++++ RECORDED INFORMATION ++++

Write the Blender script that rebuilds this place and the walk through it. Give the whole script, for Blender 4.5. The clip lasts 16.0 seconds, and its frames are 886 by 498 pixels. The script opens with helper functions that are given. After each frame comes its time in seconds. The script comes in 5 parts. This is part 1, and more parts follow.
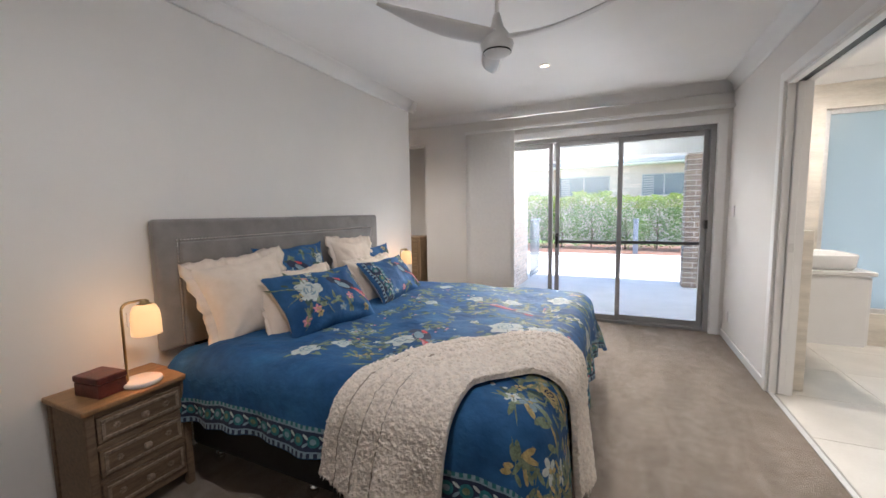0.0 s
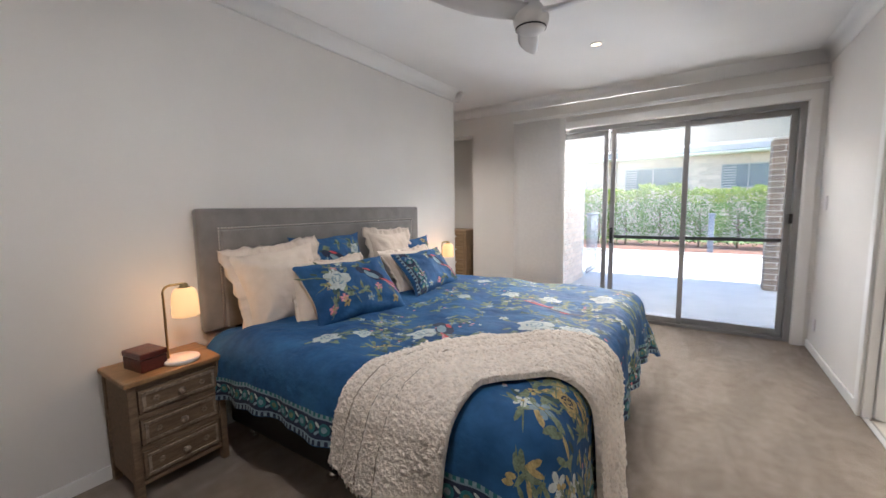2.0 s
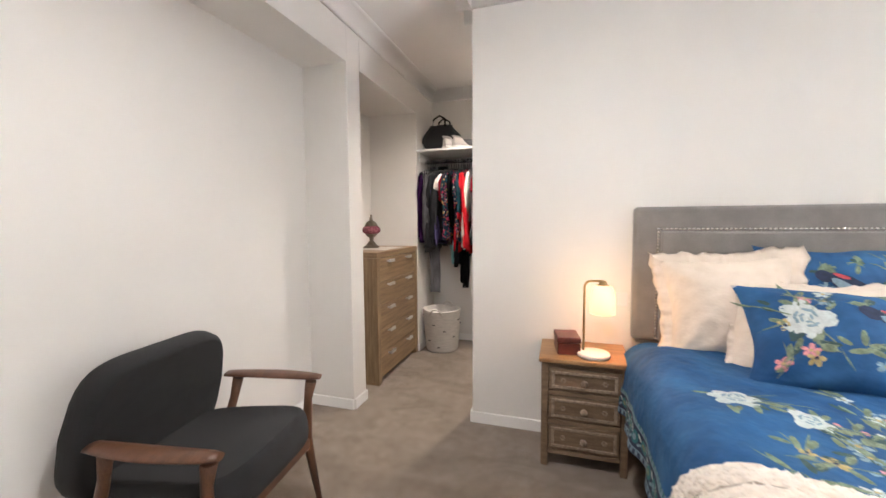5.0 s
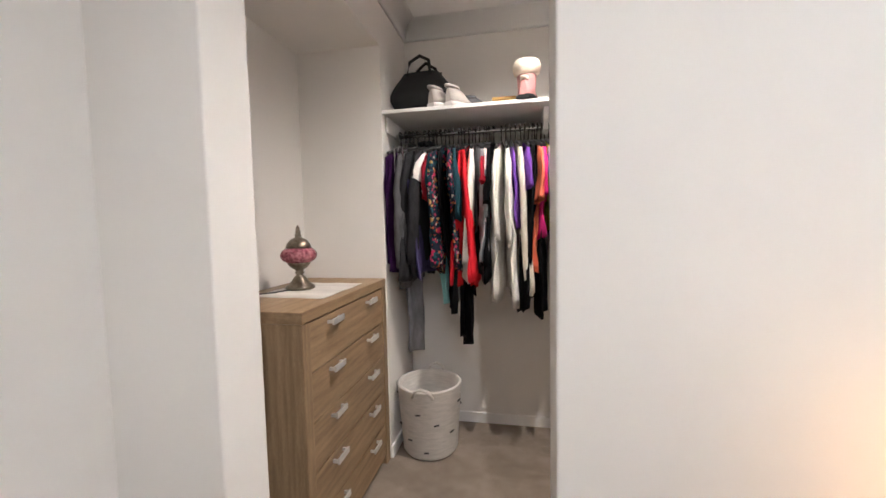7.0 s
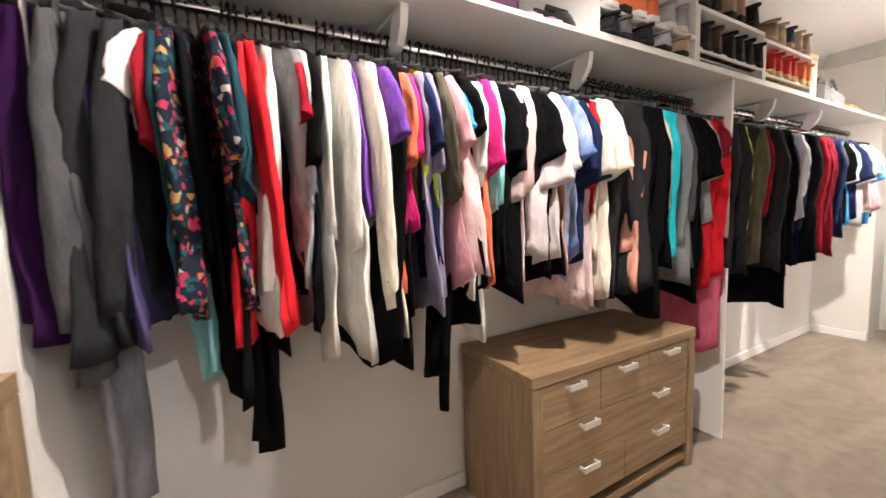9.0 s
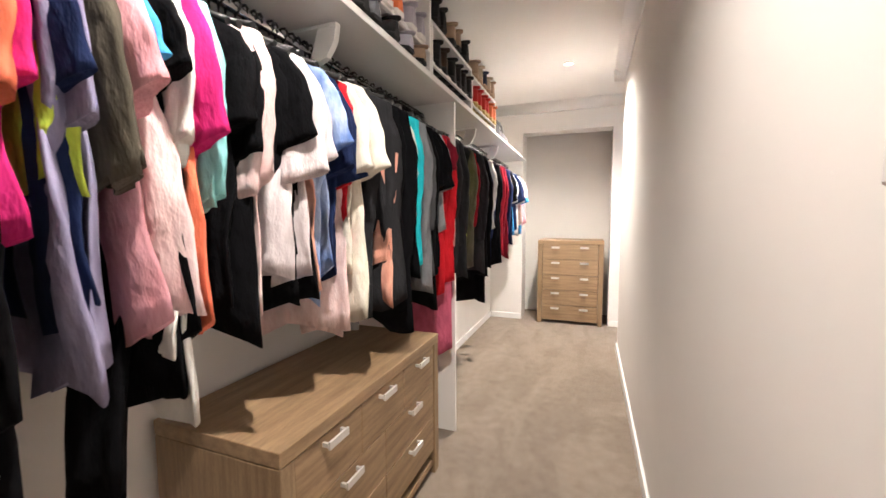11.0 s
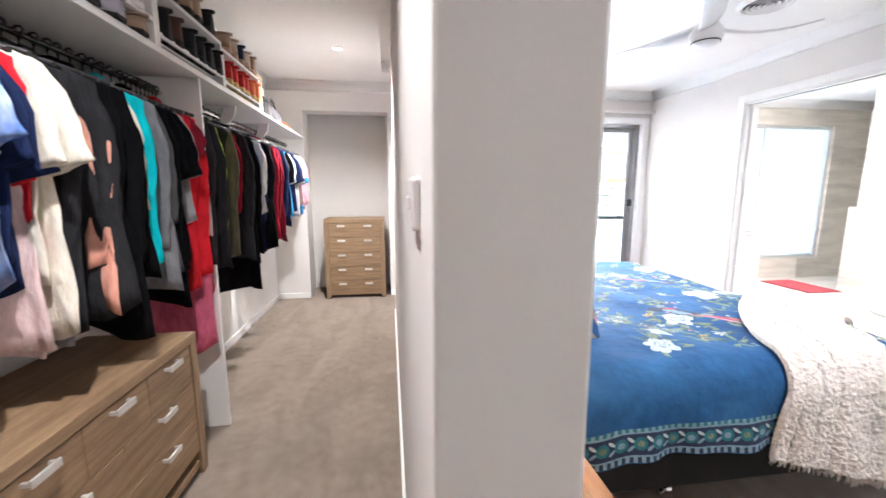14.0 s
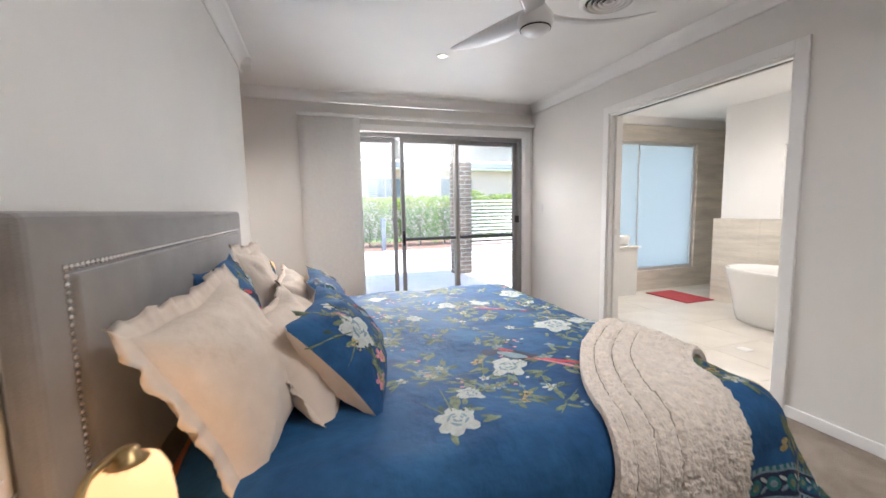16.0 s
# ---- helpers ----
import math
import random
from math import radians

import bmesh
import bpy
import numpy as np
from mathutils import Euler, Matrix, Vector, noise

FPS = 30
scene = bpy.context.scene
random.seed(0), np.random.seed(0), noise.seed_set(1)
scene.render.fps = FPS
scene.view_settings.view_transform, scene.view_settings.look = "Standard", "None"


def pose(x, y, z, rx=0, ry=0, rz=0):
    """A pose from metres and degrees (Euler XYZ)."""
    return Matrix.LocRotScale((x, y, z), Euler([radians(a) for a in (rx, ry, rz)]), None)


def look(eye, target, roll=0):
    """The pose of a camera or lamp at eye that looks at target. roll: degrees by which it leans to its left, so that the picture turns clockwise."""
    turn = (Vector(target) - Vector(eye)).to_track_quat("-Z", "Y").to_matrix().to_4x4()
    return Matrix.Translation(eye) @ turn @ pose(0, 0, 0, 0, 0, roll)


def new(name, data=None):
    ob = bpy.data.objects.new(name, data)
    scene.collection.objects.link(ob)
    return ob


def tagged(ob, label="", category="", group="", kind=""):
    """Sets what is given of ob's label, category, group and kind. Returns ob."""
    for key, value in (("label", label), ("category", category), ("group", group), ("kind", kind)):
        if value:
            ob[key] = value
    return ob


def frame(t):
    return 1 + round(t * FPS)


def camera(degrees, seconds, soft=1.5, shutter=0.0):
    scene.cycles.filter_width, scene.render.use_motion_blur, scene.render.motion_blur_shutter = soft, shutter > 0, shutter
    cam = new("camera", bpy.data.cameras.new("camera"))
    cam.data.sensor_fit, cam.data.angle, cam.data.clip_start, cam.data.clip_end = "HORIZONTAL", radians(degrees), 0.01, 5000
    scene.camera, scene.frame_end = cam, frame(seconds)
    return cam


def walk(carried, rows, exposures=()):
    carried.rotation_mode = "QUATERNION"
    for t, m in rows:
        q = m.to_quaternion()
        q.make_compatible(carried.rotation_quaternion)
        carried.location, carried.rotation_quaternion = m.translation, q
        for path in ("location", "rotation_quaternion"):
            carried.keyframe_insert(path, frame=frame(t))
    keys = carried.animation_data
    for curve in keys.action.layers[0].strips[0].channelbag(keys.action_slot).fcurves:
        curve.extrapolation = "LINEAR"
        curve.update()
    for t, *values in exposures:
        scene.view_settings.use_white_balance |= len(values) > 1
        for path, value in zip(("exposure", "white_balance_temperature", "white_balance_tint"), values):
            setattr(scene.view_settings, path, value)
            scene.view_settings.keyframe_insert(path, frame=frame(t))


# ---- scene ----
cam = camera(97.9, 16.0, shutter=0.2)
PATH = [
    (0, (-0.072, 0.003, 1.303), (-0.906, 1.811, 1.114), -0.9),
    (0.5, (-0.043, 0.015, 1.301), (-0.813, 1.85, 1.108), -0.9),
    (1, (-0.048, 0.02, 1.304), (-0.8, 1.863, 1.106), -0.9),
    (1.5, (-0.053, 0.041, 1.298), (-0.897, 1.842, 1.09), -0.9),
    (2, (0.037, 0.156, 1.275), (-1.06, 1.815, 1.063), -0.8),
    (2.5, (0.15, 0.273, 1.319), (-1.246, 1.684, 1.074), -0.3),
    (3, (0.166, 0.459, 1.27), (-1.532, 1.49, 1.039), -0.3),
    (3.5, (0.212, 0.627, 1.229), (-1.698, 1.187, 1.035), -0.7),
    (4, (0.284, 0.784, 1.226), (-1.706, 0.85, 1.034), -0.4),
    (4.5, (0.24, 0.858, 1.23), (-1.723, 0.522, 1.05), -0.4),
    (5, (-0.032, 0.802, 1.221), (-1.938, 0.215, 1.081), -0.4),
    (5.2, (-0.16, 0.756, 1.223), (-2.05, 0.113, 1.109), -0.3),
    (7.5, (-1.762, 0.07, 1.292), (-3.754, -0.06, 1.159), -1.8),
    (8, (-2.044, -0.071, 1.299), (-4.024, 0.165, 1.146), -2.2),
    (8.3, (-2.169, -0.154, 1.294), (-4.107, 0.31, 1.132), -2.3),
    (8.5, (-2.245, -0.174, 1.268), (-4.141, 0.442, 1.1), -2.2),
    (9, (-2.411, -0.14, 1.255), (-4.144, 0.84, 1.07), -2.0),
    (9.5, (-2.529, -0.073, 1.243), (-4.048, 1.214, 1.051), -1.5),
    (10, (-2.635, -0.018, 1.235), (-3.884, 1.533, 1.053), -1.2),
    (10.2, (-2.656, -0.001, 1.232), (-3.795, 1.634, 1.058), -1.1),
    (12.3, (-2.711, 0.112, 1.254), (-2.92, 2.093, 1.073), 0.9),
    (12.5, (-2.706, 0.105, 1.257), (-2.873, 2.089, 1.067), 0.9),
    (13, (-2.67, 0.055, 1.267), (-2.775, 2.037, 1.015), 1.1),
    (13.5, (-2.612, -0.025, 1.303), (-2.646, 1.954, 1.017), 0.8),
    (14, (-2.479, -0.066, 1.316), (-2.211, 1.892, 1.011), -0.1),
    (14.5, (-2.352, -0.086, 1.311), (-1.804, 1.812, 0.995), -1.0),
    (15, (-2.198, -0.074, 1.303), (-1.462, 1.763, 1.008), -1.3),
    (15.5, (-2.005, 0.059, 1.258), (-1.271, 1.901, 1.002), -1.1),
    (16, (-1.734, 0.327, 1.279), (-1.12, 2.22, 1.074), -1.1),
]
EXPOSURES = [(t, e, k, 13) for t, e, k in ((0, 2.05, 6000), (2.0, 2.1, 6000), (3.0, 2.25, 6200), (4.0, 2.8, 6250), (5.0, 3.15, 6200), (7.5, 3.12, 6000), (8.0, 3.3, 6000), (8.5, 3.6, 6200), (9.2, 3.8, 6100), (10.0, 3.95, 6100), (12.5, 3.45, 6100), (13.0, 3.5, 5950), (13.5, 3.65, 5550), (14.0, 3.65, 5500), (14.6, 3.3, 6250), (15.2, 2.8, 6200), (15.6, 2.58, 6150), (16.0, 2.38, 6000))]
walk(cam, [(t, look(eye, target, roll)) for t, eye, target, roll in PATH], EXPOSURES)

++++

■ EXERCISE INSTRUCTIONS: Find the number of lines in which the word "objects" occurs, and write nothing but that number.

■ COMPLETE RESPONSE: 2